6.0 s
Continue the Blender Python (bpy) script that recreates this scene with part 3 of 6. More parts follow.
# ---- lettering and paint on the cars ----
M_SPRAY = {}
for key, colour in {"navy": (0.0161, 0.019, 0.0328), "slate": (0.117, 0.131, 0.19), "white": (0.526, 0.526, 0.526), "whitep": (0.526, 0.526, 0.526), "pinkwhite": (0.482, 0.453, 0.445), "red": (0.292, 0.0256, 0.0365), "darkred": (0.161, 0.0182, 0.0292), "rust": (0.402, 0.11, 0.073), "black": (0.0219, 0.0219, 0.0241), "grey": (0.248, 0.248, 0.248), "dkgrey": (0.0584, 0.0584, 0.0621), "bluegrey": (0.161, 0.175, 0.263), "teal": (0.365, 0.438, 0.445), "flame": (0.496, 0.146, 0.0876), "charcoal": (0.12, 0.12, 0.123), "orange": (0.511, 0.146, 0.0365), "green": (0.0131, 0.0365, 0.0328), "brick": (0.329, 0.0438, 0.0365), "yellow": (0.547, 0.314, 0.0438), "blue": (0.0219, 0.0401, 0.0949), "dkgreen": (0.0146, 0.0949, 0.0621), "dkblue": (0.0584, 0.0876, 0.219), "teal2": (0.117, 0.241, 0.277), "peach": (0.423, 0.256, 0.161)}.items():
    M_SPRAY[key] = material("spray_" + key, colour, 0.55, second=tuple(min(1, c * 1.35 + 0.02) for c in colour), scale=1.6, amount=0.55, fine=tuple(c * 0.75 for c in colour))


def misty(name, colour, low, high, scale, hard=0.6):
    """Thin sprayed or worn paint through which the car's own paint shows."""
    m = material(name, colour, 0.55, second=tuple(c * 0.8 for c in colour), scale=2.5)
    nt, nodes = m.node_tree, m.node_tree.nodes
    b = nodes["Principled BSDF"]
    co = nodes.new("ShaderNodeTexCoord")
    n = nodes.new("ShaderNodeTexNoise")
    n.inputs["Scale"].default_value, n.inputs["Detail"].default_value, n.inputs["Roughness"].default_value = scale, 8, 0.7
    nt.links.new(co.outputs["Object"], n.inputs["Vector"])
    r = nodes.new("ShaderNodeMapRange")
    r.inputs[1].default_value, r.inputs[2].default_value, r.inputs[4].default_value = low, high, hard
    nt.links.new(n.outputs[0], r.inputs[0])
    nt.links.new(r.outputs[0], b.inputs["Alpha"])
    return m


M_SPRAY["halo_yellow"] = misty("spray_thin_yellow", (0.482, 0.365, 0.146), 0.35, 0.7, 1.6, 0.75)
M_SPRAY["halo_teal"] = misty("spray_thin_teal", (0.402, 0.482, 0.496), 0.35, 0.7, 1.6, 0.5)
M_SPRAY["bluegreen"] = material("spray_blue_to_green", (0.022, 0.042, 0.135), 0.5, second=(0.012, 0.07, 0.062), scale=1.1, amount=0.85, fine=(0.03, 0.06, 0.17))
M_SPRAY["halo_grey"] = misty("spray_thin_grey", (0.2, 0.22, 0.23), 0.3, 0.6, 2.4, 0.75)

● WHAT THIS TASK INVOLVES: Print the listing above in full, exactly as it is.

● TASK ANSWER:
6.0 s
Continue the Blender Python (bpy) script that recreates this scene with part 3 of 6. More parts follow.
# ---- lettering and paint on the cars ----
M_SPRAY = {}
for key, colour in {"navy": (0.0161, 0.019, 0.0328), "slate": (0.117, 0.131, 0.19), "white": (0.526, 0.526, 0.526), "whitep": (0.526, 0.526, 0.526), "pinkwhite": (0.482, 0.453, 0.445), "red": (0.292, 0.0256, 0.0365), "darkred": (0.161, 0.0182, 0.0292), "rust": (0.402, 0.11, 0.073), "black": (0.0219, 0.0219, 0.0241), "grey": (0.248, 0.248, 0.248), "dkgrey": (0.0584, 0.0584, 0.0621), "bluegrey": (0.161, 0.175, 0.263), "teal": (0.365, 0.438, 0.445), "flame": (0.496, 0.146, 0.0876), "charcoal": (0.12, 0.12, 0.123), "orange": (0.511, 0.146, 0.0365), "green": (0.0131, 0.0365, 0.0328), "brick": (0.329, 0.0438, 0.0365), "yellow": (0.547, 0.314, 0.0438), "blue": (0.0219, 0.0401, 0.0949), "dkgreen": (0.0146, 0.0949, 0.0621), "dkblue": (0.0584, 0.0876, 0.219), "teal2": (0.117, 0.241, 0.277), "peach": (0.423, 0.256, 0.161)}.items():
    M_SPRAY[key] = material("spray_" + key, colour, 0.55, second=tuple(min(1, c * 1.35 + 0.02) for c in colour), scale=1.6, amount=0.55, fine=tuple(c * 0.75 for c in colour))


def misty(name, colour, low, high, scale, hard=0.6):
    """Thin sprayed or worn paint through which the car's own paint shows."""
    m = material(name, colour, 0.55, second=tuple(c * 0.8 for c in colour), scale=2.5)
    nt, nodes = m.node_tree, m.node_tree.nodes
    b = nodes["Principled BSDF"]
    co = nodes.new("ShaderNodeTexCoord")
    n = nodes.new("ShaderNodeTexNoise")
    n.inputs["Scale"].default_value, n.inputs["Detail"].default_value, n.inputs["Roughness"].default_value = scale, 8, 0.7
    nt.links.new(co.outputs["Object"], n.inputs["Vector"])
    r = nodes.new("ShaderNodeMapRange")
    r.inputs[1].default_value, r.inputs[2].default_value, r.inputs[4].default_value = low, high, hard
    nt.links.new(n.outputs[0], r.inputs[0])
    nt.links.new(r.outputs[0], b.inputs["Alpha"])
    return m


M_SPRAY["halo_yellow"] = misty("spray_thin_yellow", (0.482, 0.365, 0.146), 0.35, 0.7, 1.6, 0.75)
M_SPRAY["halo_teal"] = misty("spray_thin_teal", (0.402, 0.482, 0.496), 0.35, 0.7, 1.6, 0.5)
M_SPRAY["bluegreen"] = material("spray_blue_to_green", (0.022, 0.042, 0.135), 0.5, second=(0.012, 0.07, 0.062), scale=1.1, amount=0.85, fine=(0.03, 0.06, 0.17))
M_SPRAY["halo_grey"] = misty("spray_thin_grey", (0.2, 0.22, 0.23), 0.3, 0.6, 2.4, 0.75)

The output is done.